Alerts With Sample Data Included
An alert without context is harder. Include sample data in the alert.
The idea
Alerts that include a sample of the bad data save 5 minutes of triage every time. "Error rate 12%, sample errors:
Sample data answers the second question the on-call always asks: "what is the error?". Skipping that step matters at 3am.
Most alerting tools support this. Datadog log monitors include sample matching logs; Prometheus alertmanager supports template fields.
How to include samples
For log-based alerts, include the top 3 error message strings (deduplicated). Datadog and Splunk both expose this.
For trace-based alerts, include 1 trace ID. Link directly to the trace view; the on-call clicks once.
For metric-based alerts, include the top affected dimensions. "customer-id, region" tells the on-call who is affected.
How much data
Three samples is usually enough. More than 5 is noise; the page becomes unreadable.

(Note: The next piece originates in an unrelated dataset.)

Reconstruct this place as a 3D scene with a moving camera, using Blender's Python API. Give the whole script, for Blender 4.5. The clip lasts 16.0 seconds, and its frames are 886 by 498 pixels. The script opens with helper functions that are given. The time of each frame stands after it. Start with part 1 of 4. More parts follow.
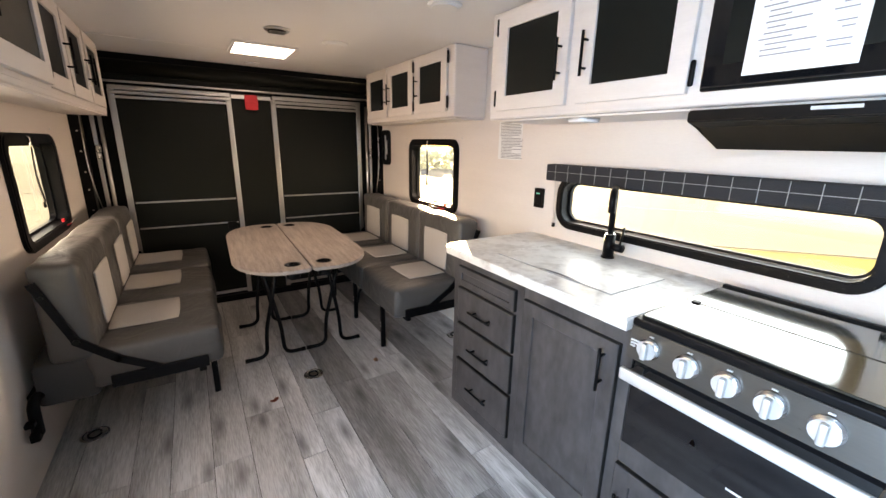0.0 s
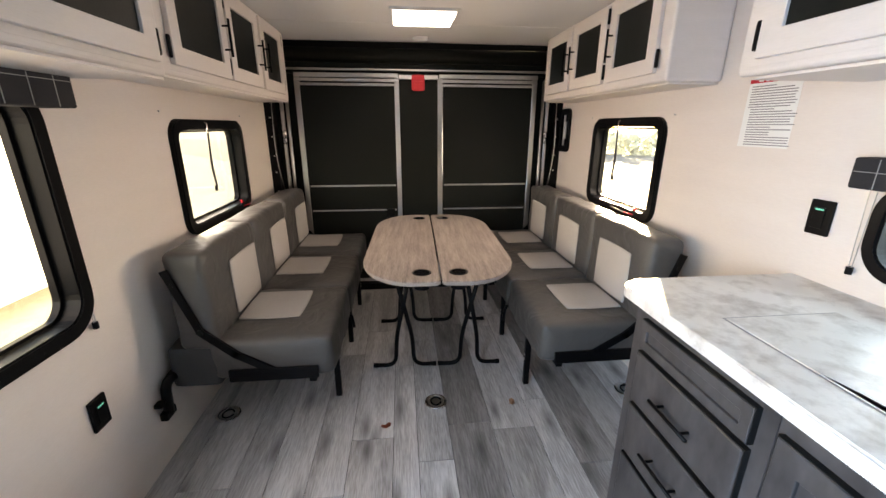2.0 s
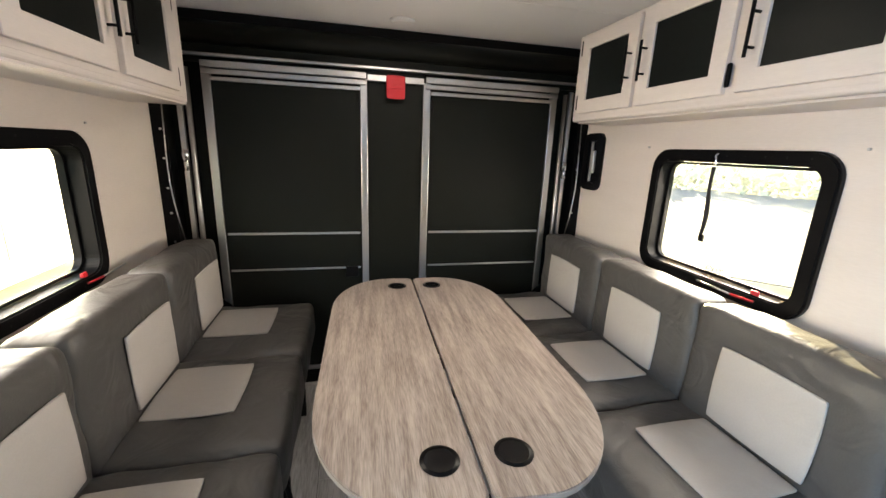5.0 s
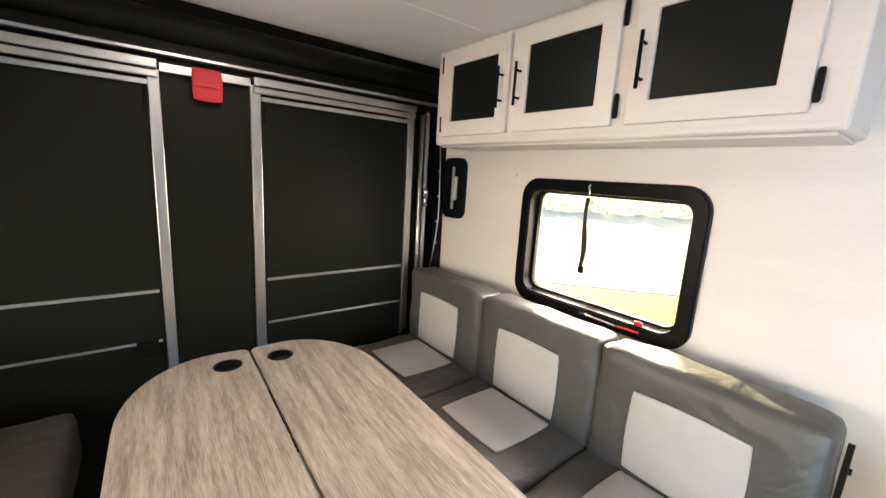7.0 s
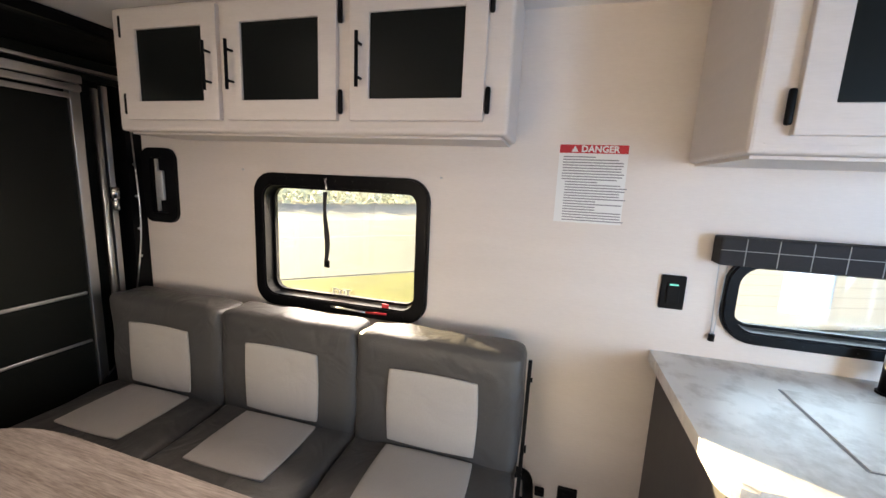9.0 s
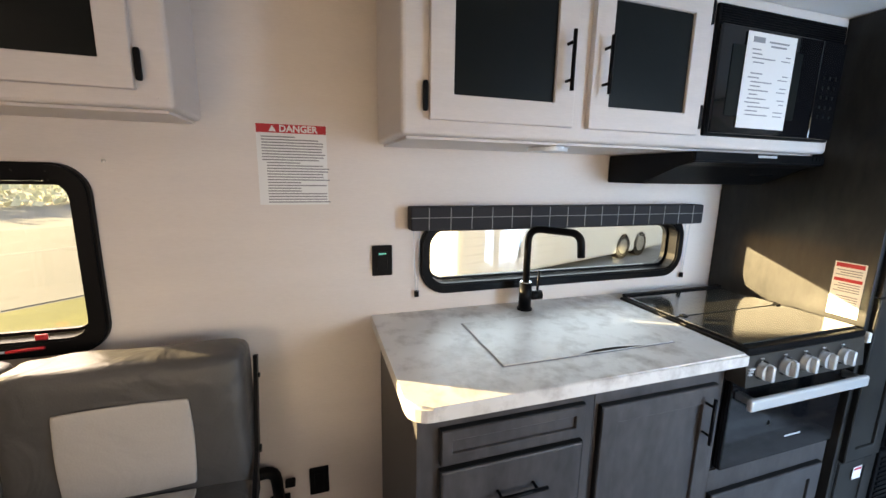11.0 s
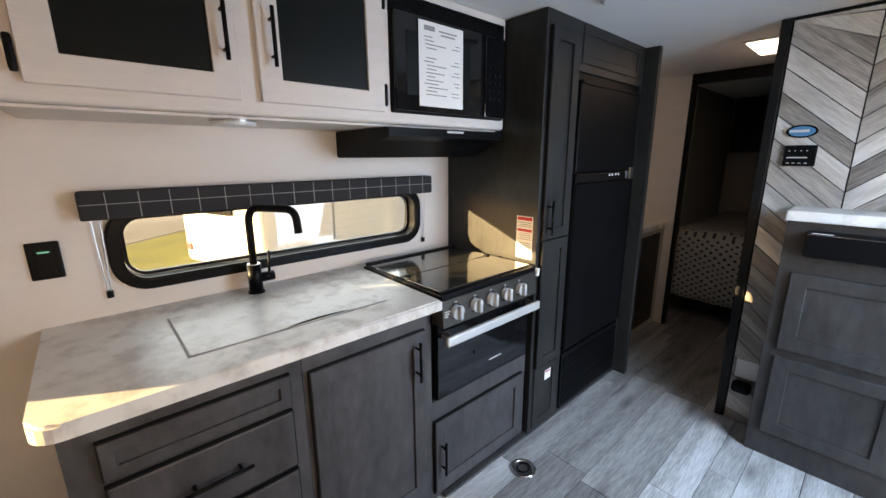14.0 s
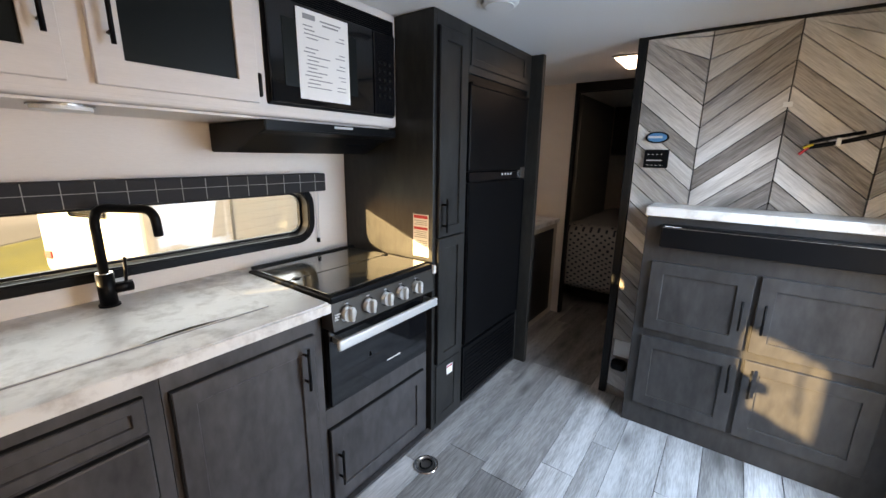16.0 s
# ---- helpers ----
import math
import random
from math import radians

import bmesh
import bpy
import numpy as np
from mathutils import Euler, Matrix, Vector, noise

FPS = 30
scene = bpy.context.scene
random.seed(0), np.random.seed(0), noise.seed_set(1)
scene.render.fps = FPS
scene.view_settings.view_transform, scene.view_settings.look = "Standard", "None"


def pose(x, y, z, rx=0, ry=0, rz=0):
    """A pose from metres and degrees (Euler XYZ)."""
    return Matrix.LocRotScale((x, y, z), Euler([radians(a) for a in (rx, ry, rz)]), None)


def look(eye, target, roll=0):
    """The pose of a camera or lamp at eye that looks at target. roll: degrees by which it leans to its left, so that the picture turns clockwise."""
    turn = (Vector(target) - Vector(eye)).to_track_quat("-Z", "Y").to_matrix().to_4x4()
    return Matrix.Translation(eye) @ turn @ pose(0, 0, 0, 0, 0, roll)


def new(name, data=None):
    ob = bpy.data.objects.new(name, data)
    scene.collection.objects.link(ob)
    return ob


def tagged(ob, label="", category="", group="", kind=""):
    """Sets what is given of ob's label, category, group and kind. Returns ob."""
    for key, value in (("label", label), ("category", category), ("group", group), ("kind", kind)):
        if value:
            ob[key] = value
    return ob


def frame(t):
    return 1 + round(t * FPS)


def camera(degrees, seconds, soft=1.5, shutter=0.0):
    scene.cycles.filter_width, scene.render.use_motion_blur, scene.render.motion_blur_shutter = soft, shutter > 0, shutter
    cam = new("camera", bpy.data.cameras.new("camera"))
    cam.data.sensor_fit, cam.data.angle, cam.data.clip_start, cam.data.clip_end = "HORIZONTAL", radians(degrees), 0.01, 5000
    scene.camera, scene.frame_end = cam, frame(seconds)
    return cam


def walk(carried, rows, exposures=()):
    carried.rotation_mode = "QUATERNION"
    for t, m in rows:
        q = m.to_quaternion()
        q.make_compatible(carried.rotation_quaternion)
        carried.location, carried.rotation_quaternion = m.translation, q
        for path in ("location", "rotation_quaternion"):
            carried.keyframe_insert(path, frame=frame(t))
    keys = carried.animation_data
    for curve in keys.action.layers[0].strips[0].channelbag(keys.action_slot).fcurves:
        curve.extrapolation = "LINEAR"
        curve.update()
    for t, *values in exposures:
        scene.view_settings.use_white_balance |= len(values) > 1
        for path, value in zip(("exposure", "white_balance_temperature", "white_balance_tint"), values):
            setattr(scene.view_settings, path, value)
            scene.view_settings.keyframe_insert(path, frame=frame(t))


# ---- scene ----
cam = camera(96.7, 16.0)
PATH = [
    (0, (0.123, 0.174, 1.387), (1.156, 1.808, 0.873), 1.1),
    (0.5, (0.212, 0.254, 1.381), (0.997, 2.022, 0.876), 0.5),
    (1, (0.279, 0.429, 1.378), (0.845, 2.281, 0.878), 0.3),
    (1.5, (0.364, 0.564, 1.375), (0.693, 2.463, 0.842), 0.0),
    (2, (0.464, 0.687, 1.375), (0.661, 2.586, 0.779), 0.2),
    (2.5, (0.479, 0.811, 1.367), (0.632, 2.689, 0.696), 0.6),
    (3, (0.43, 1.008, 1.355), (0.651, 2.867, 0.65), 1.6),
    (3.5, (0.389, 1.166, 1.343), (0.665, 3.012, 0.625), 1.9),
    (4, (0.392, 1.359, 1.345), (0.72, 3.216, 0.679), 2.1),
    (4.2, (0.405, 1.446, 1.363), (0.737, 3.316, 0.737), 2.0),
    (6.3, (0.27, 2.016, 1.406), (1.192, 3.752, 1.035), 2.9),
    (6.5, (0.301, 2.056, 1.411), (1.305, 3.746, 1.041), 3.0),
    (7, (0.372, 2.142, 1.411), (1.583, 3.691, 1.044), 3.4),
    (7.5, (0.414, 2.184, 1.414), (1.85, 3.527, 1.048), 3.4),
    (8, (0.411, 2.207, 1.413), (2.048, 3.298, 1.051), 3.2),
    (8.5, (0.4, 2.193, 1.415), (2.189, 3.014, 1.062), 2.9),
    (9, (0.398, 2.164, 1.421), (2.299, 2.686, 1.08), 2.6),
    (9.5, (0.405, 2.124, 1.418), (2.369, 2.328, 1.101), 2.2),
    (9.7, (0.412, 2.105, 1.415), (2.385, 2.193, 1.1), 2.0),
    (11.8, (0.347, 1.871, 1.401), (2.074, 0.953, 0.98), 1.0),
    (12, (0.321, 1.829, 1.399), (2.011, 0.852, 0.967), 1.1),
    (12.5, (0.255, 1.745, 1.4), (1.866, 0.651, 0.942), 1.3),
    (13, (0.221, 1.7, 1.395), (1.764, 0.516, 0.928), 1.0),
    (13.5, (0.199, 1.678, 1.392), (1.689, 0.428, 0.928), 0.3),
    (14, (0.18, 1.657, 1.393), (1.628, 0.356, 0.934), -0.3),
    (14.5, (0.169, 1.641, 1.39), (1.578, 0.297, 0.935), -0.5),
    (15, (0.157, 1.627, 1.39), (1.51, 0.227, 0.933), -0.0),
    (15.5, (0.141, 1.604, 1.387), (1.41, 0.128, 0.928), 0.5),
    (16, (0.117, 1.575, 1.387), (1.261, 0.001, 0.926), 0.8),
]
EXPOSURES = [(0.0, 3.25, 9600, 26), (1.5, 3.35, 8900, 23), (3.5, 3.48, 7650, 18), (6.0, 3.74, 7600, 14), (7.0, 3.82, 7750, 15), (9.0, 2.98, 7750, 21), (12.0, 2.48, 9400, 25), (14.0, 2.30, 10000, 28), (16.0, 2.34, 10400, 29)]
walk(cam, [(t, look(eye, target, roll)) for t, eye, target, roll in PATH], EXPOSURES)

# ---- light ----
world = bpy.data.worlds.new("sky")
scene.world = world
world.use_nodes = True
wn = world.node_tree
sky = wn.nodes.new("ShaderNodeTexSky")
sky.sky_type, sky.sun_disc = "NISHITA", False
sky.sun_elevation, sky.sun_rotation = radians(10.5), radians(29)
wn.links.new(sky.outputs[0], wn.nodes["Background"].inputs[0])
wn.nodes["Background"].inputs[1].default_value = 0.10

sun = new("sun", bpy.data.lights.new("sun", "SUN"))
sun.data.energy, sun.data.angle, sun.data.color = 5.0, radians(0.55), (1.0, 0.95, 0.60)
sun.matrix_world = look((0.56 * 9, 1.0 * 9, 0.21 * 9), (0, 0, 0))


def window_light(name, at, to, wide, high, watts, tint=(0.86, 0.93, 1.0)):
    """The sky's light, standing in an opening."""
    ob = new(name, bpy.data.lights.new(name, "AREA"))
    ob.data.shape, ob.data.size, ob.data.size_y = "RECTANGLE", wide, high
    ob.data.energy, ob.data.color = watts, tint
    ob.data.spread = radians(140)
    ob.matrix_world = look(at, to)
    return ob


# The plan: x across from the left wall to the right, y back towards the ramp door, floor at z = 0.
XL, XR, H = -0.56, 1.78, 1.97
Y_RAMP, Y_HALL, Y_FRONT = 3.93, -1.80, -3.9
WALL = 0.055

window_light("window_light_sofa_right", (XR + 0.10, 2.98, 1.15), (0.6, 2.9, 0.66), 0.62, 0.44, 1.12, (1.0, 0.94, 0.87))
window_light("window_light_kitchen", (XR + 0.16, 1.02, 1.13), (0.6, 1.0, 0.70), 1.25, 0.26, 0.75, (0.50, 0.76, 1.0))
window_light("window_light_sofa_left", (XL - 0.10, 3.02, 1.14), (0.7, 2.9, 0.78), 0.62, 0.44, 0.86, (1.0, 0.93, 0.86))
window_light("window_light_side_left", (XL - 0.12, 1.38, 1.13), (0.9, 1.5, 0.60), 1.05, 0.60, 0.86, (1.0, 0.93, 0.87))
window_light("entry_light", (XL - 0.14, -0.02, 0.98), (0.9, 0.06, 0.03), 0.60, 1.75, 12.5, (0.28, 0.58, 1.0)).data.spread = radians(145)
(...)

Truncate long messages to 200 characters. Stack traces should be linked, not pasted.
Always link to the full data source. Sample is bait; full detail is one click away.
Anti-patterns
Samples that don't match the alert condition. If the alert fires on 5xx but the sample is a 4xx, trust dies.
Samples without timestamps. The on-call wonders if the data is from the current minute or yesterday.
Samples that contain PII or credentials. Mask emails, tokens, and addresses; logs leak.
Apply this week
Pick your 5 most-paged alerts. Add sample data to each.
Verify the sample reaches Slack and SMS clients. Some clients truncate aggressively; test on a real phone.
Mask any field that could contain customer data before it leaves the alerting pipeline.